• WHAT IS ASKED: Reproduce the full listing below unchanged, apart from the pictures.

• SUPPLIED MATERIAL:

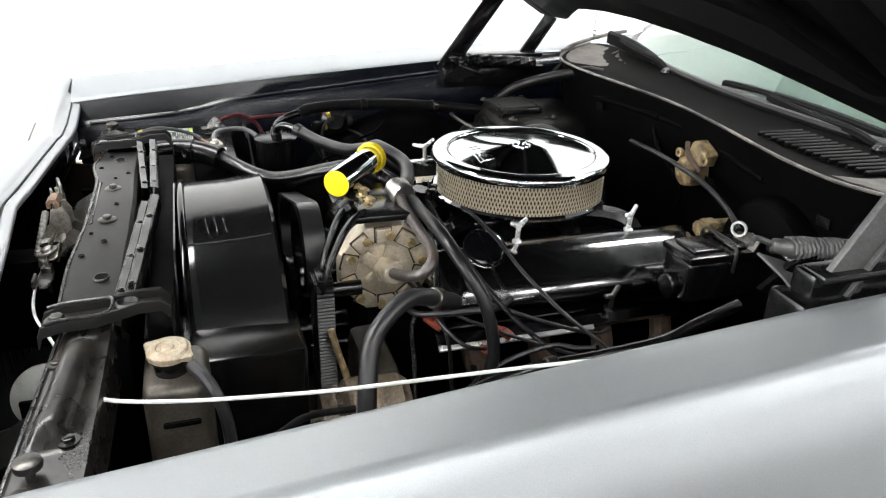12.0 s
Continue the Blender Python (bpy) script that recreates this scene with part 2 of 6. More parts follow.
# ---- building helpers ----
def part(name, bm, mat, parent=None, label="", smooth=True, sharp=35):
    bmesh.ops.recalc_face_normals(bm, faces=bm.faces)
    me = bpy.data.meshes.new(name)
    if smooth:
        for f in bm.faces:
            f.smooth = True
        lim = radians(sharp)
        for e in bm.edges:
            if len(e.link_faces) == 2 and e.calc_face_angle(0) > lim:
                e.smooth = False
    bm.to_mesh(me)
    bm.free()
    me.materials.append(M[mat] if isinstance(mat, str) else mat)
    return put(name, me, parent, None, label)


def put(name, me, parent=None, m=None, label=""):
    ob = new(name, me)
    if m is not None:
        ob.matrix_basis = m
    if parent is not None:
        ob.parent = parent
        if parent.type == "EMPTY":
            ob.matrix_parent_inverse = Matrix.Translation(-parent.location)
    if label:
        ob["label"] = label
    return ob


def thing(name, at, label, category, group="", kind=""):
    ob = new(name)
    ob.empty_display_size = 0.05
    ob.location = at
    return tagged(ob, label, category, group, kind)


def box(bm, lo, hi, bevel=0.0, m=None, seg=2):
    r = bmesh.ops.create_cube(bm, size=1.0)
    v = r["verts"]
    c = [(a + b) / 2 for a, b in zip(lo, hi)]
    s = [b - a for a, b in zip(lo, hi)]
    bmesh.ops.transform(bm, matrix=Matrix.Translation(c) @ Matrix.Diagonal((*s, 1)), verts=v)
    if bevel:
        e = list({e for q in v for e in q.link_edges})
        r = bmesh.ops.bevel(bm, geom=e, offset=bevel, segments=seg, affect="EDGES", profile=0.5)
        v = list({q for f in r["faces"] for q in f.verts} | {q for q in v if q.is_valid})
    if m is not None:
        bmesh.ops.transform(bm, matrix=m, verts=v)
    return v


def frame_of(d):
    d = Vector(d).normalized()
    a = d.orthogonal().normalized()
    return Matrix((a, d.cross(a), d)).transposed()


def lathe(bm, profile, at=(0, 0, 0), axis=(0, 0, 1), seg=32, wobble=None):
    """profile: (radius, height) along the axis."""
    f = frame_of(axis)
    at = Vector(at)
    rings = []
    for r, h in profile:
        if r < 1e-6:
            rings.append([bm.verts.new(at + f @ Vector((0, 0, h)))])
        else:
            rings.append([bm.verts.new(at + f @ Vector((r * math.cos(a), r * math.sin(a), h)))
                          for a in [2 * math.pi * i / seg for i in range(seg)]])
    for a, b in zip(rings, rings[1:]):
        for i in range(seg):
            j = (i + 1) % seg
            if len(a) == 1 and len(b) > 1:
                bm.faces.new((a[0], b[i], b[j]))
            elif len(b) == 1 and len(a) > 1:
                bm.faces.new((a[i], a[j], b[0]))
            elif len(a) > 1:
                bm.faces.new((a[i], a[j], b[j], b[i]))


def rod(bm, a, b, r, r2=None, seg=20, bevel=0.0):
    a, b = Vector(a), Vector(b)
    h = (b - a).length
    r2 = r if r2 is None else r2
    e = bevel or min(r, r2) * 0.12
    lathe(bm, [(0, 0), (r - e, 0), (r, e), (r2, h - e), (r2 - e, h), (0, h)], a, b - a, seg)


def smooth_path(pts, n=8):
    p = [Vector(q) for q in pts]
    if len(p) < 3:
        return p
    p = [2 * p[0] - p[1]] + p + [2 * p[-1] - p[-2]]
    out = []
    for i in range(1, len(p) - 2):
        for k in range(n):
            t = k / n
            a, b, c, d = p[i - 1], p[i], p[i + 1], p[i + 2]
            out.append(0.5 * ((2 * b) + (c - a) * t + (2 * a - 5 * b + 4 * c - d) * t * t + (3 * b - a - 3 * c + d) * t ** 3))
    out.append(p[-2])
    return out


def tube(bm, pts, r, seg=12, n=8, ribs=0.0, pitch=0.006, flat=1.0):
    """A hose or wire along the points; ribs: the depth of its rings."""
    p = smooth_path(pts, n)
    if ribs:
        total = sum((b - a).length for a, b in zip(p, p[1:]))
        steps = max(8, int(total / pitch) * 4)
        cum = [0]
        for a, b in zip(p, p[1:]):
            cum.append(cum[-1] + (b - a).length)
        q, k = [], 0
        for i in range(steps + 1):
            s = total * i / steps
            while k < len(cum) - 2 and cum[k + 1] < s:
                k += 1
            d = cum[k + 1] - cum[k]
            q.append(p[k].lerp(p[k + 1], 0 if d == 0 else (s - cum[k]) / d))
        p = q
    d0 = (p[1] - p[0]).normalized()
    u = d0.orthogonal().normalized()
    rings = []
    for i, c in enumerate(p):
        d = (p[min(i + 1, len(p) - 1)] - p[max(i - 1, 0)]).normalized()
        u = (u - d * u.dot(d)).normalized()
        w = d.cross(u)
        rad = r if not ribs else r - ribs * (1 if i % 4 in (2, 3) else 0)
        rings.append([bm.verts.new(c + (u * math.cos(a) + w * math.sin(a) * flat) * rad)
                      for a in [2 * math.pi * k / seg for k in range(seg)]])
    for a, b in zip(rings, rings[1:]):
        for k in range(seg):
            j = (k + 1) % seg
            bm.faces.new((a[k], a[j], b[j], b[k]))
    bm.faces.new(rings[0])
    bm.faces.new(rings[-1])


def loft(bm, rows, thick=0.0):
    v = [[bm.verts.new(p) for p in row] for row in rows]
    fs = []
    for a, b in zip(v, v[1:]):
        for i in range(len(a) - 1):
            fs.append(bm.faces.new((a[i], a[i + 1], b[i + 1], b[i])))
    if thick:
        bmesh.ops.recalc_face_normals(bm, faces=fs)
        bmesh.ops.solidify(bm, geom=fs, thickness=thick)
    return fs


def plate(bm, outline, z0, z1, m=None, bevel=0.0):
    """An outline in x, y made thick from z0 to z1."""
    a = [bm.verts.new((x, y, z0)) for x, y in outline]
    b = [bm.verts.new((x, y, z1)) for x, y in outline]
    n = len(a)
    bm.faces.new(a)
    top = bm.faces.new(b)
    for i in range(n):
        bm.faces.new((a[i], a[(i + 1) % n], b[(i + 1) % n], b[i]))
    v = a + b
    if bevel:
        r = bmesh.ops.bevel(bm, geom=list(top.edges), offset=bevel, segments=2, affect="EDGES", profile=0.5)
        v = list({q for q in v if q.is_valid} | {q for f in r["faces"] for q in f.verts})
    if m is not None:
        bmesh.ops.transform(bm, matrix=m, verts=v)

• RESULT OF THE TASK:
12.0 s
Continue the Blender Python (bpy) script that recreates this scene with part 2 of 6. More parts follow.
# ---- building helpers ----
def part(name, bm, mat, parent=None, label="", smooth=True, sharp=35):
    bmesh.ops.recalc_face_normals(bm, faces=bm.faces)
    me = bpy.data.meshes.new(name)
    if smooth:
        for f in bm.faces:
            f.smooth = True
        lim = radians(sharp)
        for e in bm.edges:
            if len(e.link_faces) == 2 and e.calc_face_angle(0) > lim:
                e.smooth = False
    bm.to_mesh(me)
    bm.free()
    me.materials.append(M[mat] if isinstance(mat, str) else mat)
    return put(name, me, parent, None, label)


def put(name, me, parent=None, m=None, label=""):
    ob = new(name, me)
    if m is not None:
        ob.matrix_basis = m
    if parent is not None:
        ob.parent = parent
        if parent.type == "EMPTY":
            ob.matrix_parent_inverse = Matrix.Translation(-parent.location)
    if label:
        ob["label"] = label
    return ob


def thing(name, at, label, category, group="", kind=""):
    ob = new(name)
    ob.empty_display_size = 0.05
    ob.location = at
    return tagged(ob, label, category, group, kind)


def box(bm, lo, hi, bevel=0.0, m=None, seg=2):
    r = bmesh.ops.create_cube(bm, size=1.0)
    v = r["verts"]
    c = [(a + b) / 2 for a, b in zip(lo, hi)]
    s = [b - a for a, b in zip(lo, hi)]
    bmesh.ops.transform(bm, matrix=Matrix.Translation(c) @ Matrix.Diagonal((*s, 1)), verts=v)
    if bevel:
        e = list({e for q in v for e in q.link_edges})
        r = bmesh.ops.bevel(bm, geom=e, offset=bevel, segments=seg, affect="EDGES", profile=0.5)
        v = list({q for f in r["faces"] for q in f.verts} | {q for q in v if q.is_valid})
    if m is not None:
        bmesh.ops.transform(bm, matrix=m, verts=v)
    return v


def frame_of(d):
    d = Vector(d).normalized()
    a = d.orthogonal().normalized()
    return Matrix((a, d.cross(a), d)).transposed()


def lathe(bm, profile, at=(0, 0, 0), axis=(0, 0, 1), seg=32, wobble=None):
    """profile: (radius, height) along the axis."""
    f = frame_of(axis)
    at = Vector(at)
    rings = []
    for r, h in profile:
        if r < 1e-6:
            rings.append([bm.verts.new(at + f @ Vector((0, 0, h)))])
        else:
            rings.append([bm.verts.new(at + f @ Vector((r * math.cos(a), r * math.sin(a), h)))
                          for a in [2 * math.pi * i / seg for i in range(seg)]])
    for a, b in zip(rings, rings[1:]):
        for i in range(seg):
            j = (i + 1) % seg
            if len(a) == 1 and len(b) > 1:
                bm.faces.new((a[0], b[i], b[j]))
            elif len(b) == 1 and len(a) > 1:
                bm.faces.new((a[i], a[j], b[0]))
            elif len(a) > 1:
                bm.faces.new((a[i], a[j], b[j], b[i]))


def rod(bm, a, b, r, r2=None, seg=20, bevel=0.0):
    a, b = Vector(a), Vector(b)
    h = (b - a).length
    r2 = r if r2 is None else r2
    e = bevel or min(r, r2) * 0.12
    lathe(bm, [(0, 0), (r - e, 0), (r, e), (r2, h - e), (r2 - e, h), (0, h)], a, b - a, seg)


def smooth_path(pts, n=8):
    p = [Vector(q) for q in pts]
    if len(p) < 3:
        return p
    p = [2 * p[0] - p[1]] + p + [2 * p[-1] - p[-2]]
    out = []
    for i in range(1, len(p) - 2):
        for k in range(n):
            t = k / n
            a, b, c, d = p[i - 1], p[i], p[i + 1], p[i + 2]
            out.append(0.5 * ((2 * b) + (c - a) * t + (2 * a - 5 * b + 4 * c - d) * t * t + (3 * b - a - 3 * c + d) * t ** 3))
    out.append(p[-2])
    return out


def tube(bm, pts, r, seg=12, n=8, ribs=0.0, pitch=0.006, flat=1.0):
    """A hose or wire along the points; ribs: the depth of its rings."""
    p = smooth_path(pts, n)
    if ribs:
        total = sum((b - a).length for a, b in zip(p, p[1:]))
        steps = max(8, int(total / pitch) * 4)
        cum = [0]
        for a, b in zip(p, p[1:]):
            cum.append(cum[-1] + (b - a).length)
        q, k = [], 0
        for i in range(steps + 1):
            s = total * i / steps
            while k < len(cum) - 2 and cum[k + 1] < s:
                k += 1
            d = cum[k + 1] - cum[k]
            q.append(p[k].lerp(p[k + 1], 0 if d == 0 else (s - cum[k]) / d))
        p = q
    d0 = (p[1] - p[0]).normalized()
    u = d0.orthogonal().normalized()
    rings = []
    for i, c in enumerate(p):
        d = (p[min(i + 1, len(p) - 1)] - p[max(i - 1, 0)]).normalized()
        u = (u - d * u.dot(d)).normalized()
        w = d.cross(u)
        rad = r if not ribs else r - ribs * (1 if i % 4 in (2, 3) else 0)
        rings.append([bm.verts.new(c + (u * math.cos(a) + w * math.sin(a) * flat) * rad)
                      for a in [2 * math.pi * k / seg for k in range(seg)]])
    for a, b in zip(rings, rings[1:]):
        for k in range(seg):
            j = (k + 1) % seg
            bm.faces.new((a[k], a[j], b[j], b[k]))
    bm.faces.new(rings[0])
    bm.faces.new(rings[-1])


def loft(bm, rows, thick=0.0):
    v = [[bm.verts.new(p) for p in row] for row in rows]
    fs = []
    for a, b in zip(v, v[1:]):
        for i in range(len(a) - 1):
            fs.append(bm.faces.new((a[i], a[i + 1], b[i + 1], b[i])))
    if thick:
        bmesh.ops.recalc_face_normals(bm, faces=fs)
        bmesh.ops.solidify(bm, geom=fs, thickness=thick)
    return fs


def plate(bm, outline, z0, z1, m=None, bevel=0.0):
    """An outline in x, y made thick from z0 to z1."""
    a = [bm.verts.new((x, y, z0)) for x, y in outline]
    b = [bm.verts.new((x, y, z1)) for x, y in outline]
    n = len(a)
    bm.faces.new(a)
    top = bm.faces.new(b)
    for i in range(n):
        bm.faces.new((a[i], a[(i + 1) % n], b[(i + 1) % n], b[i]))
    v = a + b
    if bevel:
        r = bmesh.ops.bevel(bm, geom=list(top.edges), offset=bevel, segments=2, affect="EDGES", profile=0.5)
        v = list({q for q in v if q.is_valid} | {q for f in r["faces"] for q in f.verts})
    if m is not None:
        bmesh.ops.transform(bm, matrix=m, verts=v)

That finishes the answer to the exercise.